**DIRECTIONS:** Quote exactly the lines between the line containing "Continue the Blender" and the line containing "bm, gloss_black, tailgate)", counting those two lines as part of the range. Leave the rest out.
Begin INFORMATION SHOWN
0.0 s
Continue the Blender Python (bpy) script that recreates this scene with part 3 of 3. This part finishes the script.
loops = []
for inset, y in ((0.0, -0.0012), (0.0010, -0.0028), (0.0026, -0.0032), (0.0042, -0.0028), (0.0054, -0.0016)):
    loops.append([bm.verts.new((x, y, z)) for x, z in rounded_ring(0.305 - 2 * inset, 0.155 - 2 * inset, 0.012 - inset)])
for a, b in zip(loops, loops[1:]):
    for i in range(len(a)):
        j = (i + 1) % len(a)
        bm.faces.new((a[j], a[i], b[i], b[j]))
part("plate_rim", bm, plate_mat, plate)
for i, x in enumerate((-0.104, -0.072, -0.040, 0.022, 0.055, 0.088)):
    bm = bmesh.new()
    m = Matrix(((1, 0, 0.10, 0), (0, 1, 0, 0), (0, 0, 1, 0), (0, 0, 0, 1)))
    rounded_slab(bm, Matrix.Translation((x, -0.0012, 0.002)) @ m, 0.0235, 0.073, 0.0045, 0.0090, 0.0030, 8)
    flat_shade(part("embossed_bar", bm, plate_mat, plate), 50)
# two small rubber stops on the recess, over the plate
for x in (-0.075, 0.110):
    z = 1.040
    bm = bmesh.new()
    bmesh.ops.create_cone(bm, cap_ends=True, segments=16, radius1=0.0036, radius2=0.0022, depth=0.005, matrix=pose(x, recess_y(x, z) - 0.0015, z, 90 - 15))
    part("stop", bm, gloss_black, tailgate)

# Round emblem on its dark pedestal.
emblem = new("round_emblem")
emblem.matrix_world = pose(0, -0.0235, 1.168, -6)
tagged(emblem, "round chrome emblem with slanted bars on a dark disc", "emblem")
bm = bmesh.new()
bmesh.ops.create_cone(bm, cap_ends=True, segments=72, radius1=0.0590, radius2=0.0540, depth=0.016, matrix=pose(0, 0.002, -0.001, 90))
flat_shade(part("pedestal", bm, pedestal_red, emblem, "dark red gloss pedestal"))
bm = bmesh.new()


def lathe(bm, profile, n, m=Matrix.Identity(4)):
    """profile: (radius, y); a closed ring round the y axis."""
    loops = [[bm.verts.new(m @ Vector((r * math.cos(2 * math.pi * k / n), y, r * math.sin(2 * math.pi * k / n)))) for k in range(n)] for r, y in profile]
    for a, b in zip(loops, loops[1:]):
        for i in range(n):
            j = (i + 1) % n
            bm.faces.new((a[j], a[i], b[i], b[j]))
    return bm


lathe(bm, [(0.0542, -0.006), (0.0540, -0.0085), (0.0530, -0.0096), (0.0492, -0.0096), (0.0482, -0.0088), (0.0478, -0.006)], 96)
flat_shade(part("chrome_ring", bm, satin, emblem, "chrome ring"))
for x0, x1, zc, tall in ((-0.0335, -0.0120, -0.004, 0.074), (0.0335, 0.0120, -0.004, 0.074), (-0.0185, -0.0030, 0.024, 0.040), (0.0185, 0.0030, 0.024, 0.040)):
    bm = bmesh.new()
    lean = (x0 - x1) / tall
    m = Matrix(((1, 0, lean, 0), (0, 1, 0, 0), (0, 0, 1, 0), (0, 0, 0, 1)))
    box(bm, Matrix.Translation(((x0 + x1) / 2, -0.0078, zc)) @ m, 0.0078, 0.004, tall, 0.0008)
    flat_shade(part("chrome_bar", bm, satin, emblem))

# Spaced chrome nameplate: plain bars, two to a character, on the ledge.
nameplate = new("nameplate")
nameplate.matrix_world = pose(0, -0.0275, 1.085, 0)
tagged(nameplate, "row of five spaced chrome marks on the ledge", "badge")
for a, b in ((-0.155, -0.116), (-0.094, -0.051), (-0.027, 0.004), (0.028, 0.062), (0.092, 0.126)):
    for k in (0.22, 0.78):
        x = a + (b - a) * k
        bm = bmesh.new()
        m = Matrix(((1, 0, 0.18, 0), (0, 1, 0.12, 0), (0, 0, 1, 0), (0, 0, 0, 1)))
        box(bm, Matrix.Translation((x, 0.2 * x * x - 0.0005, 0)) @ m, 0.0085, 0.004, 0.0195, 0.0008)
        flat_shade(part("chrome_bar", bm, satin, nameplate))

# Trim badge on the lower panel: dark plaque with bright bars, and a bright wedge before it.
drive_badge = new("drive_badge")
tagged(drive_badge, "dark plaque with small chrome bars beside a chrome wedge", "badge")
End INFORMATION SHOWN
**EXERCISE ANSWER:**
Continue the Blender Python (bpy) script that recreates this scene with part 3 of 3. This part finishes the script.
loops = []
for inset, y in ((0.0, -0.0012), (0.0010, -0.0028), (0.0026, -0.0032), (0.0042, -0.0028), (0.0054, -0.0016)):
    loops.append([bm.verts.new((x, y, z)) for x, z in rounded_ring(0.305 - 2 * inset, 0.155 - 2 * inset, 0.012 - inset)])
for a, b in zip(loops, loops[1:]):
    for i in range(len(a)):
        j = (i + 1) % len(a)
        bm.faces.new((a[j], a[i], b[i], b[j]))
part("plate_rim", bm, plate_mat, plate)
for i, x in enumerate((-0.104, -0.072, -0.040, 0.022, 0.055, 0.088)):
    bm = bmesh.new()
    m = Matrix(((1, 0, 0.10, 0), (0, 1, 0, 0), (0, 0, 1, 0), (0, 0, 0, 1)))
    rounded_slab(bm, Matrix.Translation((x, -0.0012, 0.002)) @ m, 0.0235, 0.073, 0.0045, 0.0090, 0.0030, 8)
    flat_shade(part("embossed_bar", bm, plate_mat, plate), 50)
# two small rubber stops on the recess, over the plate
for x in (-0.075, 0.110):
    z = 1.040
    bm = bmesh.new()
    bmesh.ops.create_cone(bm, cap_ends=True, segments=16, radius1=0.0036, radius2=0.0022, depth=0.005, matrix=pose(x, recess_y(x, z) - 0.0015, z, 90 - 15))
    part("stop", bm, gloss_black, tailgate)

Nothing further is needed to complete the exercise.